■ STATED TASK:
Copy exactly the lines from the one containing "Write a Blender" through the one containing "pose from metres", both included, and leave out any pictures.

■ GIVEN ENTRIES:
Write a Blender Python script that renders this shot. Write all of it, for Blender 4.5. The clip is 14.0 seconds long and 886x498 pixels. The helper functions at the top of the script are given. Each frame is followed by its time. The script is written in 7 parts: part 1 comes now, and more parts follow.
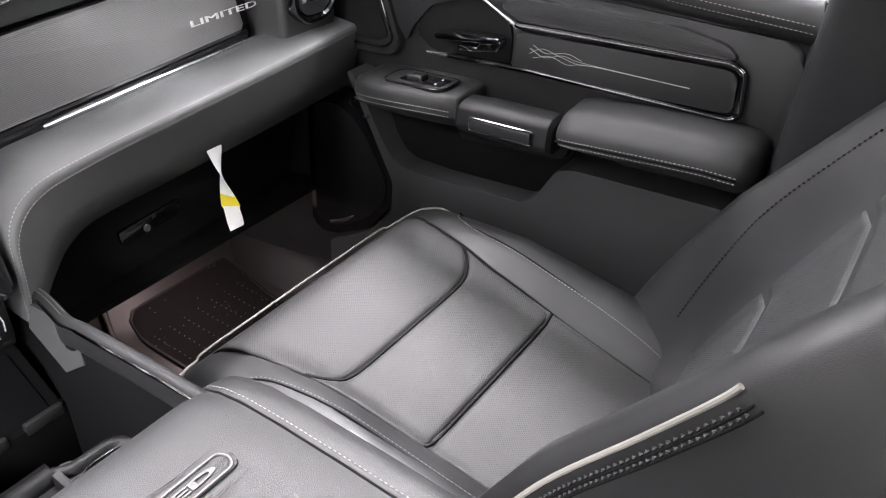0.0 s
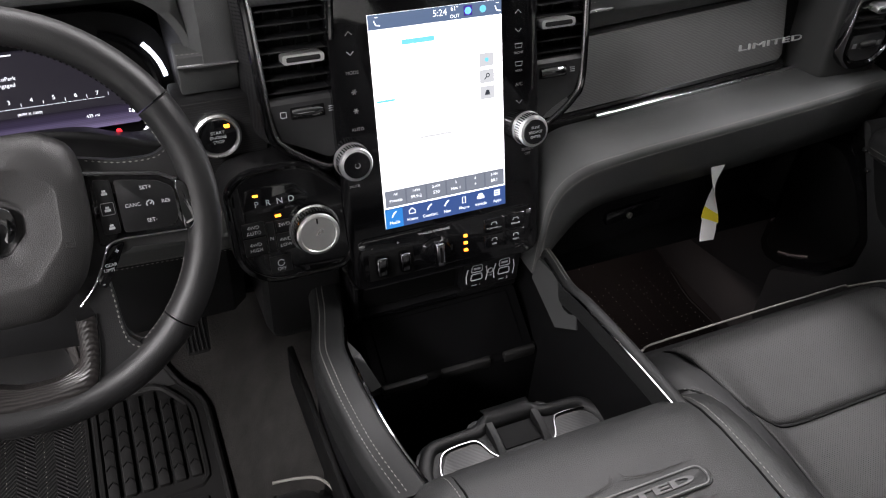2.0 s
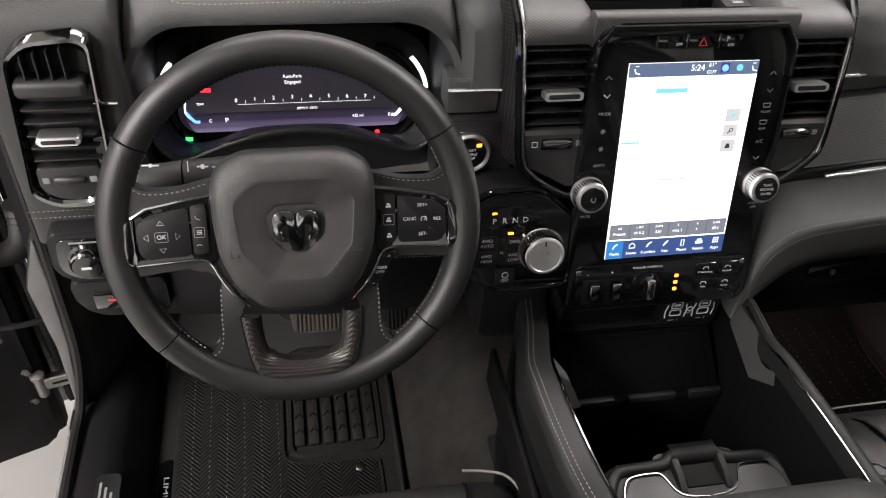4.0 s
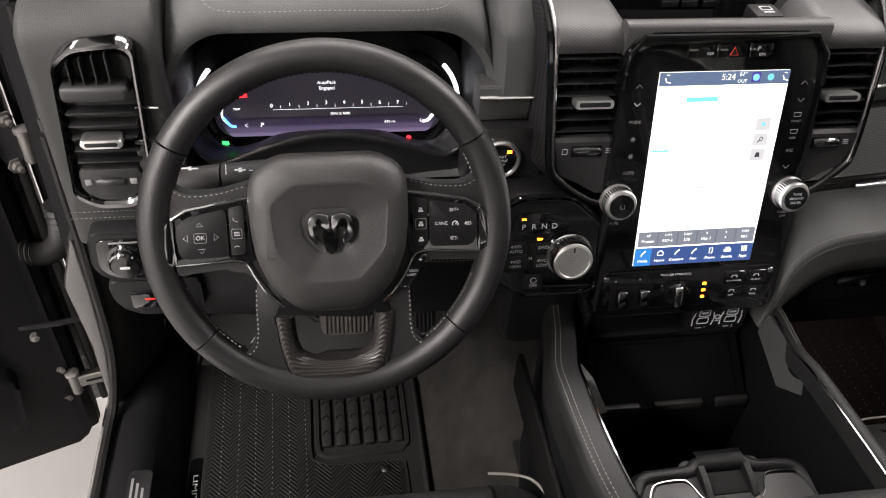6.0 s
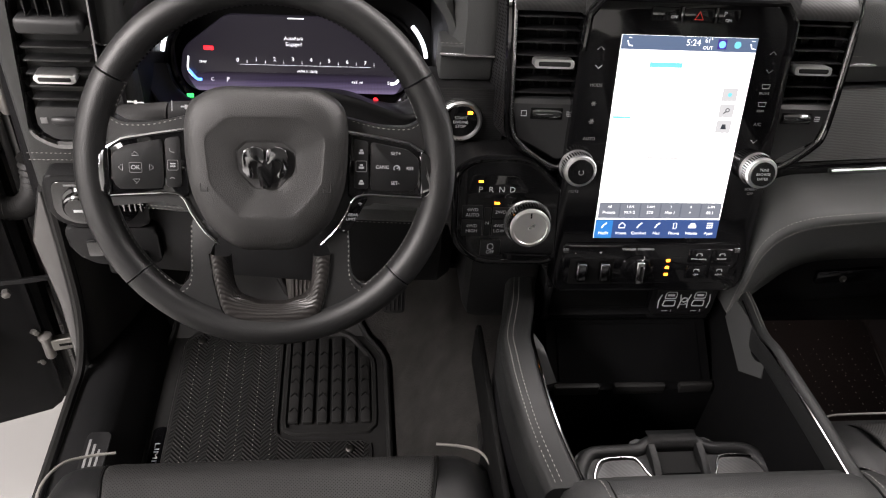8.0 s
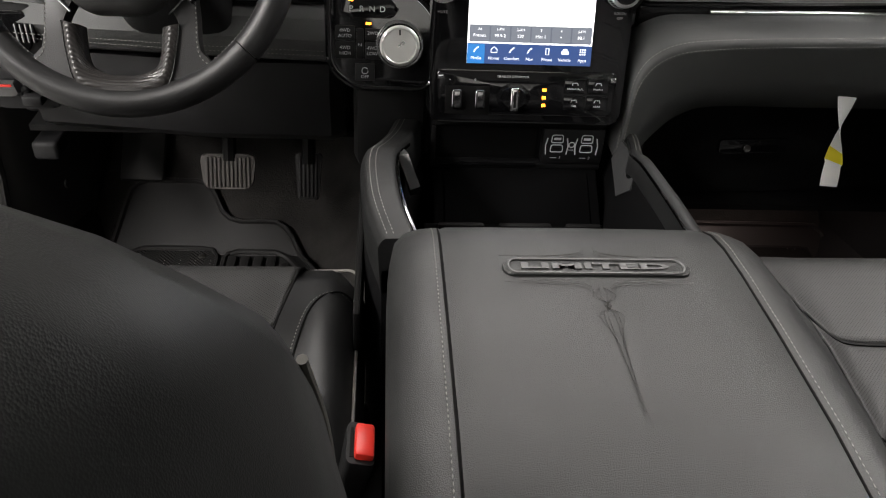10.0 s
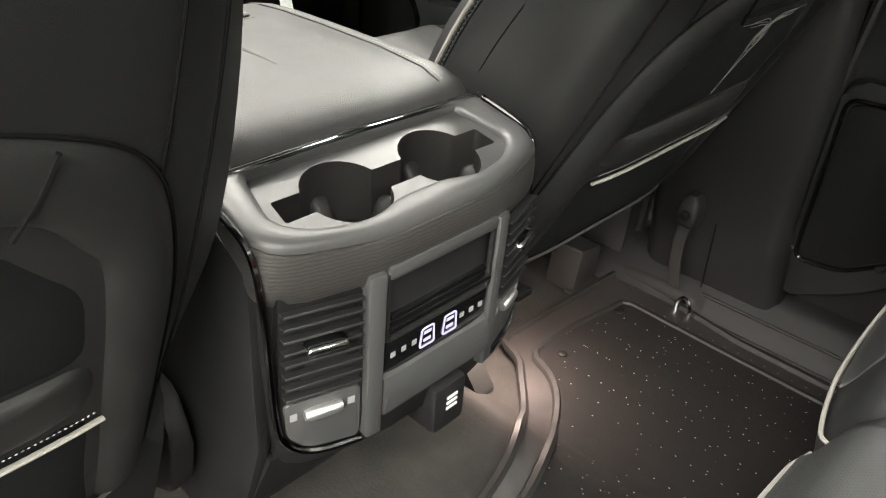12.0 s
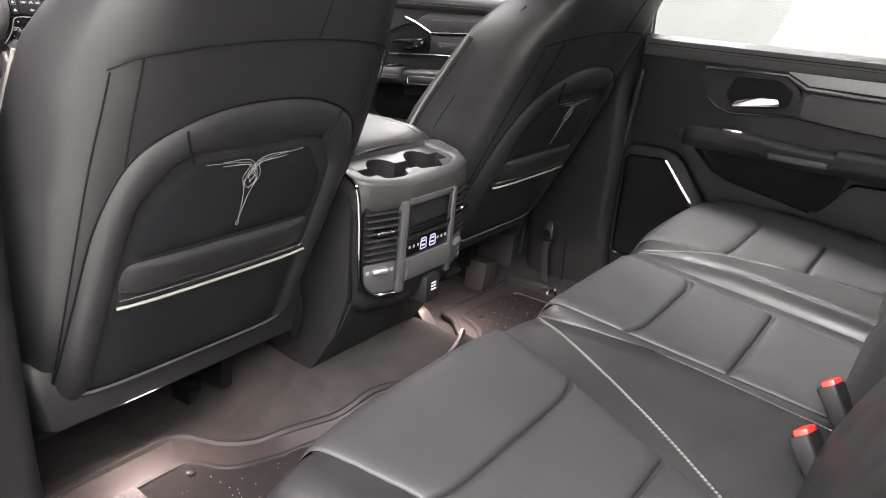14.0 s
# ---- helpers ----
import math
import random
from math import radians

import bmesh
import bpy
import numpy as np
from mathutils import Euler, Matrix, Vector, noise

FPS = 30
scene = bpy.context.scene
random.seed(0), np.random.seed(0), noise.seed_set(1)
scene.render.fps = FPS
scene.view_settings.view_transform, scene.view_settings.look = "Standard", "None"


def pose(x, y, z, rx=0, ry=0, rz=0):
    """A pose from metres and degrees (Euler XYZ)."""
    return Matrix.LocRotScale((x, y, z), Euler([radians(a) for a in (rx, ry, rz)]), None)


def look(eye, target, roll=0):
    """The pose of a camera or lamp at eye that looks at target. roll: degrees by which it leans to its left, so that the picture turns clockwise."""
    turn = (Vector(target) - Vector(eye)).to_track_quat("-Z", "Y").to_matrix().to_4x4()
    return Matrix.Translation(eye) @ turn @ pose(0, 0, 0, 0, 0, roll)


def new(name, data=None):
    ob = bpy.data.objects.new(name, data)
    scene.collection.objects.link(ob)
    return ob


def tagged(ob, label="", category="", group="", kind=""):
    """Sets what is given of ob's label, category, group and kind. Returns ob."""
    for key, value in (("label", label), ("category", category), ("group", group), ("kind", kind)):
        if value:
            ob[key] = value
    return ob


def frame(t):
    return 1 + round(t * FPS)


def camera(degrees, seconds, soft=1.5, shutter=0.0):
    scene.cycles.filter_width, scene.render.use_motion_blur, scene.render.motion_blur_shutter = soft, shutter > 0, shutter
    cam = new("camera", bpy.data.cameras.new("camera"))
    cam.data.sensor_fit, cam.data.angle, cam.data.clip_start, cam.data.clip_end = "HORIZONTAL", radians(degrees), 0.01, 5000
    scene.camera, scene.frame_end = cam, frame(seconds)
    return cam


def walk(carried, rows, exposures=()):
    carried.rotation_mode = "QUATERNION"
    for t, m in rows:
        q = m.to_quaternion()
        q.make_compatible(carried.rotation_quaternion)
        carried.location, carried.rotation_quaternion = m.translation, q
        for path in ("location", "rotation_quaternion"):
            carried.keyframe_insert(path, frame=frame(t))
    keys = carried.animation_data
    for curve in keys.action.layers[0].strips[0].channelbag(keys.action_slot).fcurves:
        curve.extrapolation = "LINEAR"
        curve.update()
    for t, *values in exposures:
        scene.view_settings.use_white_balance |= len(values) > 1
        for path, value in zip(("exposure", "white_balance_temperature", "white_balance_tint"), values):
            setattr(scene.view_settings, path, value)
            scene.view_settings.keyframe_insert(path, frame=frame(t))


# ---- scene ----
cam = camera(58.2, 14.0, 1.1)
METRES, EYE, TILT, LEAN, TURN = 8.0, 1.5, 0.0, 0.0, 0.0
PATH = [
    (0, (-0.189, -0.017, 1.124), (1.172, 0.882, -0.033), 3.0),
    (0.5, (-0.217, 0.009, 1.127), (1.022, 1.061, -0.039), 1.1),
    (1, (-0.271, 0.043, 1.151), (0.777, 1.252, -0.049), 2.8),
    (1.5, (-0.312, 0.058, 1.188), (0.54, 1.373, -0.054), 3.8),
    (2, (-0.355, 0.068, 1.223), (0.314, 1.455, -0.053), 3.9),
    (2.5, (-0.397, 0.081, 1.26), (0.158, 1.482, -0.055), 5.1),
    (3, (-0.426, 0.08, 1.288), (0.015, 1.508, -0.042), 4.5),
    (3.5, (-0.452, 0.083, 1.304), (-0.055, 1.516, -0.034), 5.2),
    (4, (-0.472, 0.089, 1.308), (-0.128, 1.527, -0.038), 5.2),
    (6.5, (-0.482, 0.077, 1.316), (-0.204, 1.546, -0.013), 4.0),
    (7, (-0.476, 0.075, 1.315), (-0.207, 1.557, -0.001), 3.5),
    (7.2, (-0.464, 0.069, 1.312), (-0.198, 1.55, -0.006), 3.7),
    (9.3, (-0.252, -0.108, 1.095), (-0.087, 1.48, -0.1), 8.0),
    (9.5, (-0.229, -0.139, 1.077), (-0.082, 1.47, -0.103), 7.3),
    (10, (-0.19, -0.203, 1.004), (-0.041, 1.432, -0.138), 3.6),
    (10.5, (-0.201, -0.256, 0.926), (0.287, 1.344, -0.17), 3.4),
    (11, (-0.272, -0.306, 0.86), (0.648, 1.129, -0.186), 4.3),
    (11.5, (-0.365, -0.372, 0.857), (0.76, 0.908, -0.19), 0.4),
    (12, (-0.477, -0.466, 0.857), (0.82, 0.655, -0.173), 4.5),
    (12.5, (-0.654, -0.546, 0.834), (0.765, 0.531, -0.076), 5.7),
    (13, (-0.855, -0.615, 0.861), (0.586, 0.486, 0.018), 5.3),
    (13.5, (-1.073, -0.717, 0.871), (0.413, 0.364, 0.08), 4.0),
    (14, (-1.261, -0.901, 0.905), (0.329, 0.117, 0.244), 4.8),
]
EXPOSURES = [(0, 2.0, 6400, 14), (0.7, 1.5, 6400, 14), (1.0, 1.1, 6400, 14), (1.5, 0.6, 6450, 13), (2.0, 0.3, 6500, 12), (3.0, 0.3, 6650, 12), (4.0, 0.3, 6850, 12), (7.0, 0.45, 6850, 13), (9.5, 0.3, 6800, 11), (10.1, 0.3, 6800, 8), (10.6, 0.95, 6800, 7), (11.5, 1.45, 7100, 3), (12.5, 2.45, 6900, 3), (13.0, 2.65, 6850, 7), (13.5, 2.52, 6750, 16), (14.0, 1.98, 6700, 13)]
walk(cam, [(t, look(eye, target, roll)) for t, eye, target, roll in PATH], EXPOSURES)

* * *

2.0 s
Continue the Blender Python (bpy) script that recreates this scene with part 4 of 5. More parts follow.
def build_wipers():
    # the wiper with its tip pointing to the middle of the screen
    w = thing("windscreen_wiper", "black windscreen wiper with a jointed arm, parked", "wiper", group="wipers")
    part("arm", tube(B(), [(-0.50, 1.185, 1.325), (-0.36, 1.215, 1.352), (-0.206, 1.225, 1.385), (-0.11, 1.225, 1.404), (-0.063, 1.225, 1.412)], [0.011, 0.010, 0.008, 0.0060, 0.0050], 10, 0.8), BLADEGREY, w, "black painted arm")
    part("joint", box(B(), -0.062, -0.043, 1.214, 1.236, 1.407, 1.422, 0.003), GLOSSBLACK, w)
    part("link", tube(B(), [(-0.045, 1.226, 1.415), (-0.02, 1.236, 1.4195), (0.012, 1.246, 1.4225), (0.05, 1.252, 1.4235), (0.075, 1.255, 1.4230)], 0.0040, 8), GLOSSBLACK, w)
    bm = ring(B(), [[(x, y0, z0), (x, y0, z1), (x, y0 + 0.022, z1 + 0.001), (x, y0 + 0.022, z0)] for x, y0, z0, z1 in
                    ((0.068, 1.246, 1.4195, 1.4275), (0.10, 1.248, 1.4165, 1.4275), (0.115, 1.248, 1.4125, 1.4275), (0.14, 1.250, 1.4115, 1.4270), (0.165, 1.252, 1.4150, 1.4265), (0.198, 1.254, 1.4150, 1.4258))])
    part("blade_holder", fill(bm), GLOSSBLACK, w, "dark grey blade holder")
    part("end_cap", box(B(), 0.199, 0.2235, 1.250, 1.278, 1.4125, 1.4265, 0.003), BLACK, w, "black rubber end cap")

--

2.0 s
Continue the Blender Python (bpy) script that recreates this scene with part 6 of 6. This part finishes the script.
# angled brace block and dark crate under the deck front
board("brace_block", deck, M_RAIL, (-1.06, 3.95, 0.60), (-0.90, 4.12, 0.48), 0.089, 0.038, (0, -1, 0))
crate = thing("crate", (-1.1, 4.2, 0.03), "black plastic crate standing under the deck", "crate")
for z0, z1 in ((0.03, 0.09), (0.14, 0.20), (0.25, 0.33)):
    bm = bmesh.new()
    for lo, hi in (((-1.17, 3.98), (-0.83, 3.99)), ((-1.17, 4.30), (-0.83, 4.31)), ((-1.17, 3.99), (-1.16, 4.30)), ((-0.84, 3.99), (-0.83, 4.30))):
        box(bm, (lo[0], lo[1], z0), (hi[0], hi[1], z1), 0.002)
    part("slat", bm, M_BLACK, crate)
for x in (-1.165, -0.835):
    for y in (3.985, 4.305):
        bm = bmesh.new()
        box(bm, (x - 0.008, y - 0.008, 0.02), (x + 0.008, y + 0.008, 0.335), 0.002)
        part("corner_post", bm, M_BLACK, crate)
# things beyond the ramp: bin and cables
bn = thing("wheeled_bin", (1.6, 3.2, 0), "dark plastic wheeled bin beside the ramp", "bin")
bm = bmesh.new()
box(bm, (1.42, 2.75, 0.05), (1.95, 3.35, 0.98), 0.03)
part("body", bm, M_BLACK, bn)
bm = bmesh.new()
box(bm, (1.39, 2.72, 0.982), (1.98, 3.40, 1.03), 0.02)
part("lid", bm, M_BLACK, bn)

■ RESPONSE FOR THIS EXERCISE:
Write a Blender Python script that renders this shot. Write all of it, for Blender 4.5. The clip is 14.0 seconds long and 886x498 pixels. The helper functions at the top of the script are given. Each frame is followed by its time. The script is written in 7 parts: part 1 comes now, and more parts follow.
0.0 s
2.0 s
4.0 s
6.0 s
8.0 s
10.0 s
12.0 s
14.0 s
# ---- helpers ----
import math
import random
from math import radians

import bmesh
import bpy
import numpy as np
from mathutils import Euler, Matrix, Vector, noise

FPS = 30
scene = bpy.context.scene
random.seed(0), np.random.seed(0), noise.seed_set(1)
scene.render.fps = FPS
scene.view_settings.view_transform, scene.view_settings.look = "Standard", "None"


def pose(x, y, z, rx=0, ry=0, rz=0):
    """A pose from metres and degrees (Euler XYZ)."""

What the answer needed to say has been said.